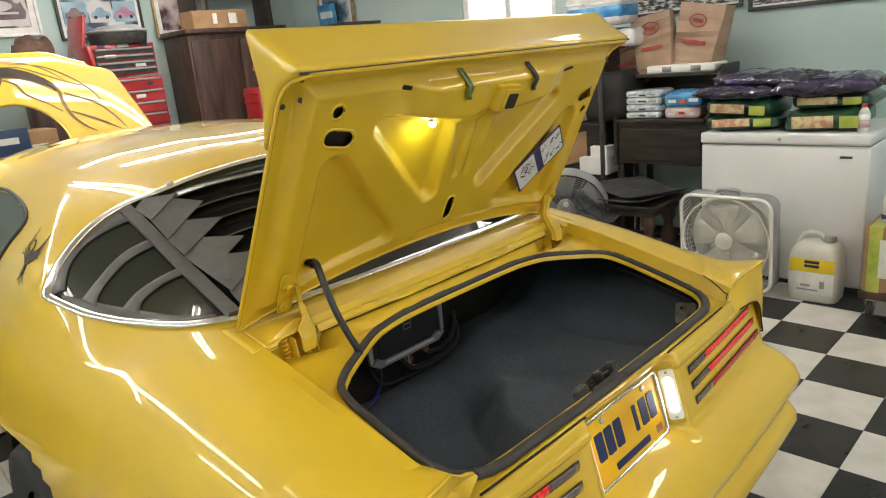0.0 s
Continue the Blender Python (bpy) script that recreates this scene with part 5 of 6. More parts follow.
M_GOLD = vary(principled("gilt_wood", (0.4, 0.28, 0.12), 0.4, 0.3), (0.3, 0.2, 0.08), (0.48, 0.35, 0.17), 12)
M_ORANGE = principled("orange_cord", (0.7, 0.12, 0.05), 0.5)
M_CAST = vary(principled("brown_resin", (0.12, 0.06, 0.04), 0.6), (0.07, 0.035, 0.025), (0.17, 0.09, 0.06), 12, bump=0.3)


def photo_material(name, a, b, c, scale, stretch=(1, 1, 1)):
    m = vary(principled(name, a, 0.35), a, b, scale, detail=10, lo=0.42, hi=0.58, stretch=stretch)
    cr = [n for n in m.node_tree.nodes if n.type == "VALTORGB"][0]
    e = cr.color_ramp.elements.new(0.5)
    e.color = (*c, 1)
    return m


M_PHOTO = photo_material("grey_city_photo", (0.02, 0.02, 0.02), (0.55, 0.55, 0.54), (0.12, 0.12, 0.12), 34, (1, 0.55, 1.9))
M_POSTER = photo_material("blue_car_poster", (0.03, 0.05, 0.08), (0.5, 0.55, 0.58), (0.16, 0.22, 0.3), 5)
M_POSTER2 = photo_material("mauve_car_poster", (0.06, 0.03, 0.035), (0.6, 0.52, 0.5), (0.35, 0.27, 0.28), 4)


def pillow(sx, sy, sz, seed, m=Matrix(), n=18, rough=0.10, power=0.35):
    """A soft filled bag: a rounded cushion with dents and a creased rim."""
    bm = bmesh.new()
    bmesh.ops.create_uvsphere(bm, u_segments=n * 2, v_segments=n, radius=1)
    for v in bm.verts:
        p = v.co
        f = lambda a: math.copysign(abs(a) ** power, a)
        q = Vector((f(p.x) * sx / 2, f(p.y) * sy / 2, math.copysign(abs(p.z) ** 0.7, p.z) * sz / 2))
        rim = (1 - abs(p.z)) ** 3
        k = noise.noise(Vector((q.x * 9, q.y * 9, seed + q.z * 7))) * rough * sz + noise.noise(Vector((q.x * 26, q.y * 26, seed))) * rough * sz * 0.5
        q.z += k + 0.12 * sz * rim * math.sin(q.x * 30 + seed) * (abs(p.x) > 0.6)
        v.co = m @ q
    return bm


FX, FY0, FY1, FH = 2.94, -0.31, 0.62, 0.905
freezer = empty("chest_freezer", "white chest freezer standing against the wall", "freezer", at=(3.25, 0.155, 0))
local(part("body", bm_box(0.62, FY1 - FY0 - 0.01, 0.80, pose(3.255, (FY0 + FY1) / 2, 0.43), 0.012, 3), M_FREEZER, freezer))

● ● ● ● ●

Instructions to follow:
Extract from the material all lines containing the string "part".

Task response:
Continue the Blender Python (bpy) script that recreates this scene with part 5 of 6. More parts follow.
local(part("body", bm_box(0.62, FY1 - FY0 - 0.01, 0.80, pose(3.255, (FY0 + FY1) / 2, 0.43), 0.012, 3), M_FREEZER, freezer))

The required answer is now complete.